Characteristics of AI Resistant Assignments
Instructors designing AI resistant assignments often incorporate several instructional strategies.
Common design features include:
Passage Specific Engagement
Students respond directly to sections of the assigned reading rather than summarizing the material in general terms.
Visible Reasoning
Students explain how they interpret arguments, evidence, or examples within the text.
Collaborative Interpretation
Students interact with peer ideas and build on each other’s interpretations.
Iterative Thinking
Students revise or expand their thinking based on feedback and discussion.
These design strategies make the learning process more transparent and reduce the likelihood that AI generated responses can replace genuine engagement.
How Social Annotation Supports AI Resistant Learning
Social annotation provides a structured way to design assignments that require engagement with course materials.
When annotation is integrated into the LMS, students can:
- Highlight key passages in assigned readings
- Ask questions directly within the text
- Respond to peers in context
- Develop threaded discussions anchored to specific ideas
Because annotations are tied to the reading itself, instructors can see how students interpret and analyze course materials.
This visibility helps instructors evaluate engagement without relying on detection tools.
Annotation based assignments also encourage slower reading and deeper analysis, which supports critical thinking development.
Examples of AI Resistant Assignment Design
Many instructors are now incorporating AI into assignments while still maintaining structured engagement.
For example, faculty at several universities are pairing AI tools with social annotation to help students critically analyze AI generated responses.
In these assignments, students might:
- Generate an AI summary of a reading
- Compare that summary with the original text
- Annotate the reading to identify inaccuracies or omissions
- Discuss how the AI interpretation differs from the source material
This approach reframes AI as a subject of analysis rather than a shortcut.
Students learn how to evaluate AI output while still engaging deeply with the original content.

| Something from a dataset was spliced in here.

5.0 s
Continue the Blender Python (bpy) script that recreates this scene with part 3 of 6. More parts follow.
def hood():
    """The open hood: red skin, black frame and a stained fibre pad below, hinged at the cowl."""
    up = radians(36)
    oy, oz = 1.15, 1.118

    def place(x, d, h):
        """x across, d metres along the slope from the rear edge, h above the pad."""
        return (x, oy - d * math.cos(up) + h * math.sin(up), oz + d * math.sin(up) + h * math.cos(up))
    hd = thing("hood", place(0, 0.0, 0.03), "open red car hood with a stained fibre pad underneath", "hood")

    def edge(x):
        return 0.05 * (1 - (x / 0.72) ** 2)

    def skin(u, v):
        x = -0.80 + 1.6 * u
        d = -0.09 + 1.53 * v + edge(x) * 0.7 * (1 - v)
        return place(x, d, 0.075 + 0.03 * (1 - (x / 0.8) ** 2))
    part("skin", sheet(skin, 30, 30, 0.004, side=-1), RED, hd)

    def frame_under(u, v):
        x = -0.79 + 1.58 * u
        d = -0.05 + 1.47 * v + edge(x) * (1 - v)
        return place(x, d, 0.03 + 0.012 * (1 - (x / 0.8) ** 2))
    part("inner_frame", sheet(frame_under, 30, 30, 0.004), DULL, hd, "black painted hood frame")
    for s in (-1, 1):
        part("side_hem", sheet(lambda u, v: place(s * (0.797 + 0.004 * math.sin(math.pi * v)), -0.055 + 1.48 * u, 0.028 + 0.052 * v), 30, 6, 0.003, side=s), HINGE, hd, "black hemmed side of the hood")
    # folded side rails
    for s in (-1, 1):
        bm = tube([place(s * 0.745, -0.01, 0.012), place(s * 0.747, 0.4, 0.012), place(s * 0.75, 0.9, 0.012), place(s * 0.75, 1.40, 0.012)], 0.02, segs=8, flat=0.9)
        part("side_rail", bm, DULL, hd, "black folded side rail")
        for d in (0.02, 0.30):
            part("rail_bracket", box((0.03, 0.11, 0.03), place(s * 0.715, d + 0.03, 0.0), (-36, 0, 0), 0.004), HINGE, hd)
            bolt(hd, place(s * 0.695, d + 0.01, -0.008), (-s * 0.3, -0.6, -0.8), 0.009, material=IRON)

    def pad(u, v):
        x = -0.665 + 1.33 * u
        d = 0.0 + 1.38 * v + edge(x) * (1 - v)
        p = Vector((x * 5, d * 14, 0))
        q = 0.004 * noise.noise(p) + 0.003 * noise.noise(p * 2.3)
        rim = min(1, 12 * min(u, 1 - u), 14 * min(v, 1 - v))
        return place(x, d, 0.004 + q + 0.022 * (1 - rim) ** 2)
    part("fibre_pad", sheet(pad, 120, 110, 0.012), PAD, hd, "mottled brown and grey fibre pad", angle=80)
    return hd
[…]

Why Institutions Are Exploring Engagement Based Integrity
As AI tools become more common, many institutions are moving toward engagement based models of academic integrity.
This approach emphasizes:
- Transparent learning processes
- Critical evaluation of information
- Collaborative analysis of course materials
- Structured engagement with readings and sources
Instead of attempting to detect AI usage after the fact, instructors design assignments that encourage students to participate actively in the learning process.
This shift reflects a broader move toward instructional strategies that prioritize critical thinking and digital literacy.
Frequently Asked Questions
Can AI resistant assignments completely prevent AI misuse?
No assignment design can completely eliminate misuse. However, assignments that require direct engagement with course materials make it more difficult to rely solely on AI generated responses.
Do instructors need to ban AI to maintain academic integrity?
Many instructors are instead incorporating AI into assignments as a subject of analysis, helping students learn how to evaluate AI generated information critically.
Does social annotation help support AI resistant learning?
Yes. Annotation based assignments require students to interact directly with course materials, which increases visibility into how students interpret and analyze readings.
Can these assignments work inside an LMS?
Yes. Tools such as Hypothesis integrate directly with platforms including Canvas, Blackboard, D2L, and Moodle, allowing instructors to design annotation based assignments within their existing course environment.
Conclusion
Generative AI is now part of the academic landscape. Rather than relying solely on detection tools, many instructors are focusing on assignment design that promotes visible engagement with course materials.
AI resistant assignments encourage students to read closely, analyze ideas collaboratively, and demonstrate their thinking within the learning process.
By integrating collaborative annotation into LMS workflows, instructors can strengthen academic integrity while supporting deeper engagement with course materials.